Congressman Frank Wolf to Retire from House

Congressman Frank Wolf (R-VA), a hero for Christians and other persecuted religious minorities worldwide, has announced this week that he will retire from Congress at the end of 2014. He was first elected to the House of Representatives in 1980 and is the most senior of the Virginia delegation. 

Reflecting on his decision, Rep. Wolf stated, “As a follower of Jesus, I am called to work for justice and reconciliation, and to be an advocate for those who cannot speak for themselves. I plan to focus my future work on human rights and religious freedom – both domestic and international – as well as matters of the culture and the American family.” He identified President Ronald Reagan, Chuck Colson, William Wilberforce, Jack Kemp, and Tony Hall among those that have particularly influenced him in this quest.
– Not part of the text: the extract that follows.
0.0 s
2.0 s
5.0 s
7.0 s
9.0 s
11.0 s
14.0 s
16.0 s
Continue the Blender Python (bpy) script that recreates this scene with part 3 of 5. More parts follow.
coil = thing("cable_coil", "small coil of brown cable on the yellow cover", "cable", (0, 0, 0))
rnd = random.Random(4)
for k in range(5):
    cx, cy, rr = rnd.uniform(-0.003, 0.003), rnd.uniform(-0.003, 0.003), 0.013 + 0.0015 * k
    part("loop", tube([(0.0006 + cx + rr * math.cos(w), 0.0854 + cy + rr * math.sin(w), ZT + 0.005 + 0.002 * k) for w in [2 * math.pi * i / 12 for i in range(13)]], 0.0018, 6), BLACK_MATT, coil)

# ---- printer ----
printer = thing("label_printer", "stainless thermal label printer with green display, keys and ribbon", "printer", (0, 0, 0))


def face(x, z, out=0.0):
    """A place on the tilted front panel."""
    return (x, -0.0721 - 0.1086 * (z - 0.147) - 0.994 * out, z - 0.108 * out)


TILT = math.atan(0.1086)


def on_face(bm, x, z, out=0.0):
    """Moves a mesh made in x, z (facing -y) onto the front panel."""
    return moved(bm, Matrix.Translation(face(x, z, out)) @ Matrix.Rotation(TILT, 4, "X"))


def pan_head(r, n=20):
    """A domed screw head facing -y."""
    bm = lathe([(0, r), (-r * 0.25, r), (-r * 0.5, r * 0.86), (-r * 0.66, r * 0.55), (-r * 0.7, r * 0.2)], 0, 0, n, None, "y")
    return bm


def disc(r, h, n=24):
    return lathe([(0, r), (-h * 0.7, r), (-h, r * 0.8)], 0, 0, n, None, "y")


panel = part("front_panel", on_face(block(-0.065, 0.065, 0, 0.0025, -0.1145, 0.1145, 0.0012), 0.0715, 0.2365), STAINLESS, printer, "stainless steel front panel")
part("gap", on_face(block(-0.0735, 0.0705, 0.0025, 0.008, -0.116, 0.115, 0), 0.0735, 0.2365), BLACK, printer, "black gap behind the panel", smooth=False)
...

Rep. Wolf currently sits on the House Appropriations Committee, where he is the chairman of the Commerce-Justice-Science subcommittee. In addition, he is the co-chairman of the Tom Lantos Human Rights Commission, a bipartisan organization which works to raise awareness about international human rights issues.  Indeed, Congressman Wolf is a champion for international religious liberty. He authored the International Religious Freedom Act, which established the U.S. Commission on International Religious Freedom (USCIRF) and the International Religious Freedom Office at the State Department. He has traveled worldwide to highlight injustice and oppression and to be a voice for the voiceless.

Congressman Wolf will surely be missed on Capitol Hill.